Mohamed took up her menial 2 U.S. dollar a day job from her deceased mother to help her take care of the family.

"I'm the eldest of the family and my father had died before my mother, so I had to fill the gap and feed the rest of the family including my unemployed husband," she told Xinhua in a recent interview.

Somali mothers joined the rest of the world on Sunday to mark the International Mother Day amid struggle to raise up their children alone due to conflict the Horn of Africa nation.

The women and children have been living in the harshest of conditions for over two decades due to factional fighting.

Successive years of droughts and conflict have resulted in repeated crop failure, depletion of livestock, rising food prices, deteriorating purchasing power, eroded coping mechanisms and a perpetual state of emergency, with mothers bearing the brunt as the most destitute and vulnerable.

Somali men used to be the breadwinners in the families, but since the collapse of an effective central government for over two decades ago, women replaced men as bread winners due to the insecurity that forced most of their husbands to remain indoors.

Since then, women are the care providers of their families. Some of them became street hawkers; others sell tea, juices or food, while still others became housemaids, just for the struggle to provide food on the table and as a result suffer the consequences of being raped or robbed in the process.

Last year, Mohamed survived an explosion, the same as that killed her mother when a massive roadside bomb blasted near a pile of garbage she was trying to remove.

The incident happened in Hodan district where at least 5 street cleaners were murdered and more than 8 others injured.

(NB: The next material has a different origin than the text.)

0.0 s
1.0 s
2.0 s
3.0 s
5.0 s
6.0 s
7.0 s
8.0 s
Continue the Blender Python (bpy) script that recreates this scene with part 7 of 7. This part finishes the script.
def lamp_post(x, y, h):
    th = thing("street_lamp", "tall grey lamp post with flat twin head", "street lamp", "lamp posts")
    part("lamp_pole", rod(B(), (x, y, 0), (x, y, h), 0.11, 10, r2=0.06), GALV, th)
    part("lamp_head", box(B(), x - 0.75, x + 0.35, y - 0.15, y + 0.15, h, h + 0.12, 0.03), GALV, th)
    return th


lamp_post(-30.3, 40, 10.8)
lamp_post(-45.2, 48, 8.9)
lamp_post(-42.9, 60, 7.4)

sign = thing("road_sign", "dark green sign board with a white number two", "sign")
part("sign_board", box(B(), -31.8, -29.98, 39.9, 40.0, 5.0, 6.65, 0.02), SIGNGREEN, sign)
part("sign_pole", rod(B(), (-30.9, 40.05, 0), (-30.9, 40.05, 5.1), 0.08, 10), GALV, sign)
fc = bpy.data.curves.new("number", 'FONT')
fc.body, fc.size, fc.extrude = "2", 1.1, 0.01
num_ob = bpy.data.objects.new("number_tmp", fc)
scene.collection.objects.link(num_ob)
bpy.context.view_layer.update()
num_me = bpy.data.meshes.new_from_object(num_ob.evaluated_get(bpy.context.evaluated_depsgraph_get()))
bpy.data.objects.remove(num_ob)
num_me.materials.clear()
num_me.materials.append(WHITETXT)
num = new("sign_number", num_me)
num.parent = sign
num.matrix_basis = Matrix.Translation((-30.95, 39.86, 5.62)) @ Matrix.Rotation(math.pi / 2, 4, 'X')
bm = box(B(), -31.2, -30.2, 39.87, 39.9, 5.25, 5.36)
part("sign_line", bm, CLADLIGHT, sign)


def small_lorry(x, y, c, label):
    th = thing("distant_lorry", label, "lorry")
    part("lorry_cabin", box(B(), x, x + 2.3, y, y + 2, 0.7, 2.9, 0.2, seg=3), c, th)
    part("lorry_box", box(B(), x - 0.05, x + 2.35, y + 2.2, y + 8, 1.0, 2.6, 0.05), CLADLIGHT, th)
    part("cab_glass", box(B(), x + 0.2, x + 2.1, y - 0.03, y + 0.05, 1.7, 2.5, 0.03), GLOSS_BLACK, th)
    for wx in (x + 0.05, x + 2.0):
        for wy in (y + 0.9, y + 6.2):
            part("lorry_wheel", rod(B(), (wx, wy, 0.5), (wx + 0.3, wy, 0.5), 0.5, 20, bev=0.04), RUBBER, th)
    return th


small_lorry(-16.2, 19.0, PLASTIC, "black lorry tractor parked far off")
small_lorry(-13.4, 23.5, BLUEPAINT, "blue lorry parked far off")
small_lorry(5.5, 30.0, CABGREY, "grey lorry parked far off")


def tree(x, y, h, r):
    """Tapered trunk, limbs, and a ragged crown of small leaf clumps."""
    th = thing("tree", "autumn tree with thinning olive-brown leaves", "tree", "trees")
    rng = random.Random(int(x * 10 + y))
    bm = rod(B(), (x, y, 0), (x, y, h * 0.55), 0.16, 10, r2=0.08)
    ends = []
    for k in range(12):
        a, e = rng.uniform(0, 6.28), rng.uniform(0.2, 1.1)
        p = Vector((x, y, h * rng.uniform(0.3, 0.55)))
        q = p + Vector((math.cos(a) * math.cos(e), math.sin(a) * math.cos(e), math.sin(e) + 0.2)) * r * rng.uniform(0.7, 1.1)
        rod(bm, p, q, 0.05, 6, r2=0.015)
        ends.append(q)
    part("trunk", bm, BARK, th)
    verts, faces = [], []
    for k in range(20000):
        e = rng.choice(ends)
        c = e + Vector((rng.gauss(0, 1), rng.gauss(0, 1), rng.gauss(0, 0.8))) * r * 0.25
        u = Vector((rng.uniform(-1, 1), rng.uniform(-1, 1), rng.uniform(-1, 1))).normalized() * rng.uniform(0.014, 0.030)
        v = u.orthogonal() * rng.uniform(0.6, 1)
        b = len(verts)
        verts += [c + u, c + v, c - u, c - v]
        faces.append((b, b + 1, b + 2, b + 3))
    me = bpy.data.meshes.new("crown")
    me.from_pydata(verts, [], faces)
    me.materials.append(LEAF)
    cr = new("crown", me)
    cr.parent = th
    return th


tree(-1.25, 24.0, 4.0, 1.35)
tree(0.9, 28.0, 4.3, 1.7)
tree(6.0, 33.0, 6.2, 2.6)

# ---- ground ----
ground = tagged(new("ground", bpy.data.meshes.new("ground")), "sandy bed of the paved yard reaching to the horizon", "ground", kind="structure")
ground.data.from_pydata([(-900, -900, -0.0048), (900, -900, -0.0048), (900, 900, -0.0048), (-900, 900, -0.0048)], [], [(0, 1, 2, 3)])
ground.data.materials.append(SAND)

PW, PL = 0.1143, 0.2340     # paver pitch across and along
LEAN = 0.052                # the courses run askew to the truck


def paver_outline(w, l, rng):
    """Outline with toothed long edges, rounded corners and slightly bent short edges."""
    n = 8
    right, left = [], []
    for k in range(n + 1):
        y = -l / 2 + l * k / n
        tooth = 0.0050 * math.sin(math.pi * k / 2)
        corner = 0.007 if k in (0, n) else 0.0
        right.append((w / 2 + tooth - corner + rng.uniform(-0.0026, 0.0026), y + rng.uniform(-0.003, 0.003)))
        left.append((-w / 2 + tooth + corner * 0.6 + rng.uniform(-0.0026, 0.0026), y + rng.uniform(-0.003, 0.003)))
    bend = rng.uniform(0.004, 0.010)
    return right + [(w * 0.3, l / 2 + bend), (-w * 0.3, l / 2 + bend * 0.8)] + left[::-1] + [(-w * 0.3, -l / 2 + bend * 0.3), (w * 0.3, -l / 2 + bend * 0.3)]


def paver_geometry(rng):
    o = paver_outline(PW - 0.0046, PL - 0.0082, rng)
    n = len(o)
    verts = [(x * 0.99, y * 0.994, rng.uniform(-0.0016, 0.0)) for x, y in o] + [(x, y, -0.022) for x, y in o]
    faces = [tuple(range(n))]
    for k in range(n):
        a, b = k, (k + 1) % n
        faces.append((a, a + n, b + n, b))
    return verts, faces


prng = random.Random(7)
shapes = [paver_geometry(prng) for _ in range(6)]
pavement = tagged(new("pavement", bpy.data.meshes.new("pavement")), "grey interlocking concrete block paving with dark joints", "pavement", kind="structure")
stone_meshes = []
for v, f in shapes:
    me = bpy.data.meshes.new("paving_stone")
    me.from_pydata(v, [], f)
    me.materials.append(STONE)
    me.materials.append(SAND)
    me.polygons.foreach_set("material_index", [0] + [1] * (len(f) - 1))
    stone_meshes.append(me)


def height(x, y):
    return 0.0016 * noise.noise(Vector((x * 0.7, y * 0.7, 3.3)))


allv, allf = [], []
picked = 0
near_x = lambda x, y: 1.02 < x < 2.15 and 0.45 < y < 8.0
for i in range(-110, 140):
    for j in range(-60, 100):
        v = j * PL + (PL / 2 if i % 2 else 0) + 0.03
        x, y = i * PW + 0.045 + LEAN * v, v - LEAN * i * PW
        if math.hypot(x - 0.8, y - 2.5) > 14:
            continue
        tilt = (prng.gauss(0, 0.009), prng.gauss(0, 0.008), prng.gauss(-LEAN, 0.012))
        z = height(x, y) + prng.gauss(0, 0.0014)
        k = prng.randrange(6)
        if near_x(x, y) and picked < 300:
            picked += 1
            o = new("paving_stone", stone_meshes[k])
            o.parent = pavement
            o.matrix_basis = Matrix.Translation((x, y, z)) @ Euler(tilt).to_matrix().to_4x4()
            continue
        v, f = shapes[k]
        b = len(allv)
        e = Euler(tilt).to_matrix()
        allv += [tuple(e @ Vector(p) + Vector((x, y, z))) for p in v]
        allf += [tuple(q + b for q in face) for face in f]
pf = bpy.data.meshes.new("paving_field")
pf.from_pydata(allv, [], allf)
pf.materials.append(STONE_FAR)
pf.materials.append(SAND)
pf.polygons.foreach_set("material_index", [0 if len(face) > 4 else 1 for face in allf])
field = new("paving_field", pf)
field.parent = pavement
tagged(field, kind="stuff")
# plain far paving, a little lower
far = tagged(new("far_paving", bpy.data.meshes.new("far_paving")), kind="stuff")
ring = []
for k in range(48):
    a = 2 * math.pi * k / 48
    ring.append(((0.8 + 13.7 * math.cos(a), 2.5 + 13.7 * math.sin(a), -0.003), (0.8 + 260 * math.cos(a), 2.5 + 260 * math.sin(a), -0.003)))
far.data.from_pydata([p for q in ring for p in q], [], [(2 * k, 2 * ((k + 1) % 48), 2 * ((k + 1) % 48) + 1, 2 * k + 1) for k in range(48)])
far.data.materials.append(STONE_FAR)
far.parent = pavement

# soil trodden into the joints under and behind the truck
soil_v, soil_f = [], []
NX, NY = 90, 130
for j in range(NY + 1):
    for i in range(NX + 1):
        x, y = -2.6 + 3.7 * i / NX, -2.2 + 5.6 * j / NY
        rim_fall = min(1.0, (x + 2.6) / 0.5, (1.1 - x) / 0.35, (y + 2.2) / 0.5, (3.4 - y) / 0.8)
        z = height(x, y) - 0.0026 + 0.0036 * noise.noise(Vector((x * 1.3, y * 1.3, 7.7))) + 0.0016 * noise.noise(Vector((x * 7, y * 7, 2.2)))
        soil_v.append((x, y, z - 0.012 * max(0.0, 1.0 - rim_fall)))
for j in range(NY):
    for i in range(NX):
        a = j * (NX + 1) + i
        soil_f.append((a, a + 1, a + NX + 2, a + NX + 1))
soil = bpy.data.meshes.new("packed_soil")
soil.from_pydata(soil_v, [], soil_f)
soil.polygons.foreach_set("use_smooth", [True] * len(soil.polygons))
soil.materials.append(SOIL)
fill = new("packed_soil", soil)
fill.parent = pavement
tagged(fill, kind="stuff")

"Four of my colleagues were killed in the attack and the force of the blast threw their bodies into the air," Mohamed narrated. However, when asked about the mother's day, Mohamed said "I have no idea."

Asha Elmi, a housemaid and new mother whose first daughter was born three months ago, met Xinhua in the Bakara market, one of the biggest markets in Mogadishu city, and when asked about the mothers' day, she just confined herself to saying that it's a great day to honor.

Carrying a heavy load of fruits under the scorching sun she said "we mothers struggle to meet the family needs wherever we are. "

"I report to work before dawn and continue till dusk, so let others mark the mother's day and it is a great day to me."

Asked about her hope for the future of her daughter and her country, Elmi sounded optimistic, saying "hope always plays at the heart of human. My hope is that my daughter will grow in a peaceful environment and my country will become a better place to live for my daughter and her generation."

Hamdi Ibrahim gave birth to twins on the eve of the mother's day in the Mogadishu's Banadir maternal hospital.

She said the mother's day is non- existent, "We have little knowledge about the occasion, as I am obsessed with the struggle of sustaining my family."

Before she gave birth, Ibrahim worked as a hawker selling small commodities on the streets of Mogadishu in order to put food on the table for her family.

As the preparation of the celebration of the mother's day is already in full swing around the world, the mother's day was overshadowed by the insecurity in Somalia affecting most of the towns of the country.